Return the material exactly as supplied, apart from the pictures, which are omitted.

## Dataset excerpt
-------

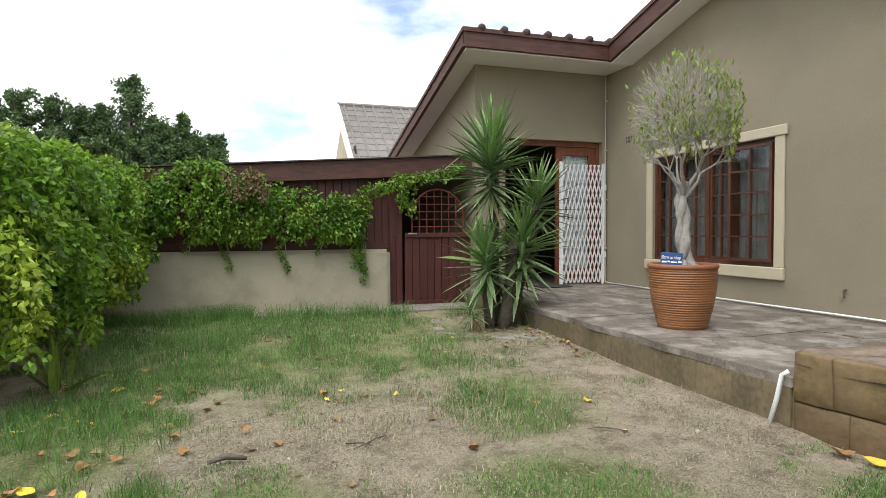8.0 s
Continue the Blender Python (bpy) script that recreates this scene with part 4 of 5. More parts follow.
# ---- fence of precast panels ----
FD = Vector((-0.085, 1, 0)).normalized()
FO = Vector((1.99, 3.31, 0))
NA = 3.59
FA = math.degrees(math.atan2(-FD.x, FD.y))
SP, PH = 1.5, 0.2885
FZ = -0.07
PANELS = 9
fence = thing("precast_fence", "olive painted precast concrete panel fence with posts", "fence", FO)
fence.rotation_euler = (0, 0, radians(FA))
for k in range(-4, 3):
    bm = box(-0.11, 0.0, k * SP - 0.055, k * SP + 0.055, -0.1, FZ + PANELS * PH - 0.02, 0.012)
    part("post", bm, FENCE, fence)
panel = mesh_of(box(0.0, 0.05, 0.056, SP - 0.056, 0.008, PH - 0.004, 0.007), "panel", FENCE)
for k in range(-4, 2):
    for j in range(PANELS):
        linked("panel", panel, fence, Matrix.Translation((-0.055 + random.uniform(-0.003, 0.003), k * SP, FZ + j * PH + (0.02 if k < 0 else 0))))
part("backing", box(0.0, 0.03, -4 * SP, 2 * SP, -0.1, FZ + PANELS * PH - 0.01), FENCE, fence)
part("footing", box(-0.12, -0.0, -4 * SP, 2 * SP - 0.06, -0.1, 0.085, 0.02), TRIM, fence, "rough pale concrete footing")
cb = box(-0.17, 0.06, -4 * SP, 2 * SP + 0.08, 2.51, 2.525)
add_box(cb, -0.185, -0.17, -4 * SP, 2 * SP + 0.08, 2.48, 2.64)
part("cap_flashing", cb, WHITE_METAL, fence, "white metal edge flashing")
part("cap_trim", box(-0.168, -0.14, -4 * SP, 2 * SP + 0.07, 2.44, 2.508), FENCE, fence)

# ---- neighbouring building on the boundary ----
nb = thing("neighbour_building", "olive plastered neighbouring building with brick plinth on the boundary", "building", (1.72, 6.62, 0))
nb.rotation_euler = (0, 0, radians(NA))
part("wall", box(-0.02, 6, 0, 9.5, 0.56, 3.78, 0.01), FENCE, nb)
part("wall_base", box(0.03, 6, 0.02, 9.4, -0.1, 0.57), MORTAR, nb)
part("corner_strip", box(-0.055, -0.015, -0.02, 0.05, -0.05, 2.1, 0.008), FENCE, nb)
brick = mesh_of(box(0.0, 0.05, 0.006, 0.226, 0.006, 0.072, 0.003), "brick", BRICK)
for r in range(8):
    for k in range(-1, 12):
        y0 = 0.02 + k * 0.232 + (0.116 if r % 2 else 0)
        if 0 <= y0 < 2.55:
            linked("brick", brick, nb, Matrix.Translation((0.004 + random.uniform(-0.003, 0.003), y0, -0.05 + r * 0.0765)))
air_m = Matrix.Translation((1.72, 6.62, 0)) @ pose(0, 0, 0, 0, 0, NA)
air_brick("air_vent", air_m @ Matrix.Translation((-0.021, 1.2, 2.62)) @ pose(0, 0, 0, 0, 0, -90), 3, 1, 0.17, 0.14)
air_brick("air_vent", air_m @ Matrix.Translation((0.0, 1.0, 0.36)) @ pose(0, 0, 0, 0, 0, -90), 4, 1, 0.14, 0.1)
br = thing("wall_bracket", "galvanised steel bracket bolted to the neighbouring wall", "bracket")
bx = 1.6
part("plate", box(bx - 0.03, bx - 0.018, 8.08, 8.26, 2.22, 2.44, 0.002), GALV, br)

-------

## Final result
8.0 s
Continue the Blender Python (bpy) script that recreates this scene with part 4 of 5. More parts follow.
# ---- fence of precast panels ----
FD = Vector((-0.085, 1, 0)).normalized()
FO = Vector((1.99, 3.31, 0))
NA = 3.59
FA = math.degrees(math.atan2(-FD.x, FD.y))
SP, PH = 1.5, 0.2885
FZ = -0.07
PANELS = 9
fence = thing("precast_fence", "olive painted precast concrete panel fence with posts", "fence", FO)
fence.rotation_euler = (0, 0, radians(FA))
for k in range(-4, 3):
    bm = box(-0.11, 0.0, k * SP - 0.055, k * SP + 0.055, -0.1, FZ + PANELS * PH - 0.02, 0.012)
    part("post", bm, FENCE, fence)
panel = mesh_of(box(0.0, 0.05, 0.056, SP - 0.056, 0.008, PH - 0.004, 0.007), "panel", FENCE)
for k in range(-4, 2):
    for j in range(PANELS):
        linked("panel", panel, fence, Matrix.Translation((-0.055 + random.uniform(-0.003, 0.003), k * SP, FZ + j * PH + (0.02 if k < 0 else 0))))
part("backing", box(0.0, 0.03, -4 * SP, 2 * SP, -0.1, FZ + PANELS * PH - 0.01), FENCE, fence)
part("footing", box(-0.12, -0.0, -4 * SP, 2 * SP - 0.06, -0.1, 0.085, 0.02), TRIM, fence, "rough pale concrete footing")
cb = box(-0.17, 0.06, -4 * SP, 2 * SP + 0.08, 2.51, 2.525)
add_box(cb, -0.185, -0.17, -4 * SP, 2 * SP + 0.08, 2.48, 2.64)
part("cap_flashing", cb, WHITE_METAL, fence, "white metal edge flashing")
part("cap_trim", box(-0.168, -0.14, -4 * SP, 2 * SP + 0.07, 2.44, 2.508), FENCE, fence)

# ---- neighbouring building on the boundary ----
nb = thing("neighbour_building", "olive plastered neighbouring building with brick plinth on the boundary", "building", (1.72, 6.62, 0))
nb.rotation_euler = (0, 0, radians(NA))
part("wall", box(-0.02, 6, 0, 9.5, 0.56, 3.78, 0.01), FENCE, nb)
part("wall_base", box(0.03, 6, 0.02, 9.4, -0.1, 0.57), MORTAR, nb)
part("corner_strip", box(-0.055, -0.015, -0.02, 0.05, -0.05, 2.1, 0.008), FENCE, nb)
brick = mesh_of(box(0.0, 0.05, 0.006, 0.226, 0.006, 0.072, 0.003), "brick", BRICK)
for r in range(8):
    for k in range(-1, 12):
        y0 = 0.02 + k * 0.232 + (0.116 if r % 2 else 0)
        if 0 <= y0 < 2.55:
            linked("brick", brick, nb, Matrix.Translation((0.004 + random.uniform(-0.003, 0.003), y0, -0.05 + r * 0.0765)))
air_m = Matrix.Translation((1.72, 6.62, 0)) @ pose(0, 0, 0, 0, 0, NA)
air_brick("air_vent", air_m @ Matrix.Translation((-0.021, 1.2, 2.62)) @ pose(0, 0, 0, 0, 0, -90), 3, 1, 0.17, 0.14)
air_brick("air_vent", air_m @ Matrix.Translation((0.0, 1.0, 0.36)) @ pose(0, 0, 0, 0, 0, -90), 4, 1, 0.14, 0.1)
br = thing("wall_bracket", "galvanised steel bracket bolted to the neighbouring wall", "bracket")
bx = 1.6
part("plate", box(bx - 0.03, bx - 0.018, 8.08, 8.26, 2.22, 2.44, 0.002), GALV, br)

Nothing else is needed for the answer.